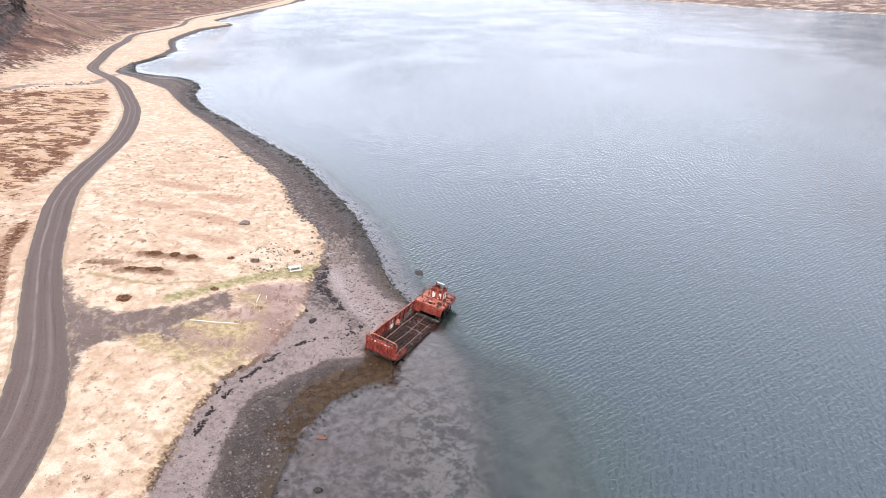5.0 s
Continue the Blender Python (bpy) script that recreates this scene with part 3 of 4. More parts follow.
def build_water():
    gx, gy = np.meshgrid(steps(-5000, 2600, -60, 30, 1.0, 1.07), steps(-900, 5200, 8, 110, 1.0, 1.07))
    me = sheet_mesh("water", gx, gy, np.zeros(gx.shape), WATER)
    field(me, "depth", np.clip(-land_height(gx, gy), -3, 12))
    f, _ = side_distance(gx, gy, FAR_SHORE)
    off = -side_distance(gx, gy, SHORE)[0]
    lull = 1 - smooth(76, 96, gy) * (1 - np.interp(off, [0, 10, 30, 90], [.12, .2, .6, 1])) - smooth(62, 54, gy) * (1 - np.interp(off, [0, 7, 15, 32], [.22, .42, .82, 1]))
    field(me, "lee", lull * np.interp(np.hypot(gx + 5, gy - 60), [35, 90, 160, 420], [.8, .95, 1.0, 1.0]) * (1 + 1.8 * smooth(390, 290, f + 50 * rolling(gx, gy * 2.2, 120, 24, 3)) * smooth(-40, 60, gx)) * (.45 + .55 * smooth(1.5, 8, np.abs(side_distance(gx, gy, [(-3.3, 53), (-5.2, 69)])[0]))))
    tagged(new("water", me), "rippled blue-grey fjord water, clear in the shallows", "water", kind="structure")


def curve_through(line, gap):
    """Catmull-Rom points about gap metres apart."""
    pts = [Vector(p) for p in line]
    pts = [2 * pts[0] - pts[1]] + pts + [2 * pts[-1] - pts[-2]]
    out = []
    for a, b, c, d in zip(pts, pts[1:], pts[2:], pts[3:]):
        n = max(2, int((c - b).length / gap))
        for k in range(n):
            t = k / n
            out.append(.5 * (2 * b + (c - a) * t + (2 * a - 5 * b + 4 * c - d) * t * t + (3 * b - a - 3 * c + d) * t ** 3))
    return out + [pts[-2]]


def road_width(x):
    """The road narrows past the turning place."""
    return np.interp(x, [-230, -150, -90, -46, -32, -22], [.82, .74, .68, .66, .80, .90])


def build_road():
    centre = np.array([tuple(p) for p in curve_through(ROAD, 1.2)])
    ahead = np.gradient(centre, axis=0)
    ahead /= np.linalg.norm(ahead, axis=1)[:, None]
    across = np.stack([-ahead[:, 1], ahead[:, 0]], 1)
    lanes = np.array([-3.6, -3.15, -2.4, -1.4, -.6, 0, .6, 1.4, 2.4, 3.15, 3.6])
    wander = rolling(centre[:, 0], centre[:, 1], 5.0, 21, 4)
    wander2 = rolling(centre[:, 0], centre[:, 1], 5.0, 22, 4)
    wide = np.stack([lanes * w + np.where(lanes > 2.3, .24 * a, 0) + np.where(lanes < -2.3, .24 * b, 0) for a, b, w in zip(wander, wander2, road_width(centre[:, 0]))])
    px, py = centre[:, :1] + across[:, :1] * wide, centre[:, 1:] + across[:, 1:] * wide
    pz = land_height(px, py) + np.interp(np.abs(lanes), [0, 2.4, 3.15, 3.6], [.16, .10, .06, -.12])[None, :]
    me = sheet_mesh("road", px, py, pz, ROADWAY)
    run = np.concatenate([[0], np.cumsum(np.linalg.norm(np.diff(centre, axis=0), axis=1))])
    field(me, "run", np.repeat(run[:, None], len(lanes), 1))
    field(me, "lane", np.repeat(lanes[None, :], len(centre), 0))
    tagged(new("road", me), "grey gravel road with pale wheel tracks", "road", kind="structure")


build_ground()
build_water()
build_road()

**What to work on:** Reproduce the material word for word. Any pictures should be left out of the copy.

**Solution to the exercise:**
5.0 s
Continue the Blender Python (bpy) script that recreates this scene with part 3 of 4. More parts follow.
def build_water():
    gx, gy = np.meshgrid(steps(-5000, 2600, -60, 30, 1.0, 1.07), steps(-900, 5200, 8, 110, 1.0, 1.07))
    me = sheet_mesh("water", gx, gy, np.zeros(gx.shape), WATER)
    field(me, "depth", np.clip(-land_height(gx, gy), -3, 12))
    f, _ = side_distance(gx, gy, FAR_SHORE)
    off = -side_distance(gx, gy, SHORE)[0]
    lull = 1 - smooth(76, 96, gy) * (1 - np.interp(off, [0, 10, 30, 90], [.12, .2, .6, 1])) - smooth(62, 54, gy) * (1 - np.interp(off, [0, 7, 15, 32], [.22, .42, .82, 1]))
    field(me, "lee", lull * np.interp(np.hypot(gx + 5, gy - 60), [35, 90, 160, 420], [.8, .95, 1.0, 1.0]) * (1 + 1.8 * smooth(390, 290, f + 50 * rolling(gx, gy * 2.2, 120, 24, 3)) * smooth(-40, 60, gx)) * (.45 + .55 * smooth(1.5, 8, np.abs(side_distance(gx, gy, [(-3.3, 53), (-5.2, 69)])[0]))))
    tagged(new("water", me), "rippled blue-grey fjord water, clear in the shallows", "water", kind="structure")


def curve_through(line, gap):
    """Catmull-Rom points about gap metres apart."""
    pts = [Vector(p) for p in line]
    pts = [2 * pts[0] - pts[1]] + pts + [2 * pts[-1] - pts[-2]]
    out = []
    for a, b, c, d in zip(pts, pts[1:], pts[2:], pts[3:]):
        n = max(2, int((c - b).length / gap))
        for k in range(n):
            t = k / n
            out.append(.5 * (2 * b + (c - a) * t + (2 * a - 5 * b + 4 * c - d) * t * t + (3 * b - a - 3 * c + d) * t ** 3))
    return out + [pts[-2]]


def road_width(x):
    """The road narrows past the turning place."""
    return np.interp(x, [-230, -150, -90, -46, -32, -22], [.82, .74, .68, .66, .80, .90])


def build_road():
    centre = np.array([tuple(p) for p in curve_through(ROAD, 1.2)])
    ahead = np.gradient(centre, axis=0)
    ahead /= np.linalg.norm(ahead, axis=1)[:, None]
    across = np.stack([-ahead[:, 1], ahead[:, 0]], 1)
    lanes = np.array([-3.6, -3.15, -2.4, -1.4, -.6, 0, .6, 1.4, 2.4, 3.15, 3.6])
    wander = rolling(centre[:, 0], centre[:, 1], 5.0, 21, 4)
    wander2 = rolling(centre[:, 0], centre[:, 1], 5.0, 22, 4)
    wide = np.stack([lanes * w + np.where(lanes > 2.3, .24 * a, 0) + np.where(lanes < -2.3, .24 * b, 0) for a, b, w in zip(wander, wander2, road_width(centre[:, 0]))])
    px, py = centre[:, :1] + across[:, :1] * wide, centre[:, 1:] + across[:, 1:] * wide
    pz = land_height(px, py) + np.interp(np.abs(lanes), [0, 2.4, 3.15, 3.6], [.16, .10, .06, -.12])[None, :]
    me = sheet_mesh("road", px, py, pz, ROADWAY)
    run = np.concatenate([[0], np.cumsum(np.linalg.norm(np.diff(centre, axis=0), axis=1))])
    field(me, "run", np.repeat(run[:, None], len(lanes), 1))
    field(me, "lane", np.repeat(lanes[None, :], len(centre), 0))
    tagged(new("road", me), "grey gravel road with pale wheel tracks", "road", kind="structure")


build_ground()
build_water()
build_road()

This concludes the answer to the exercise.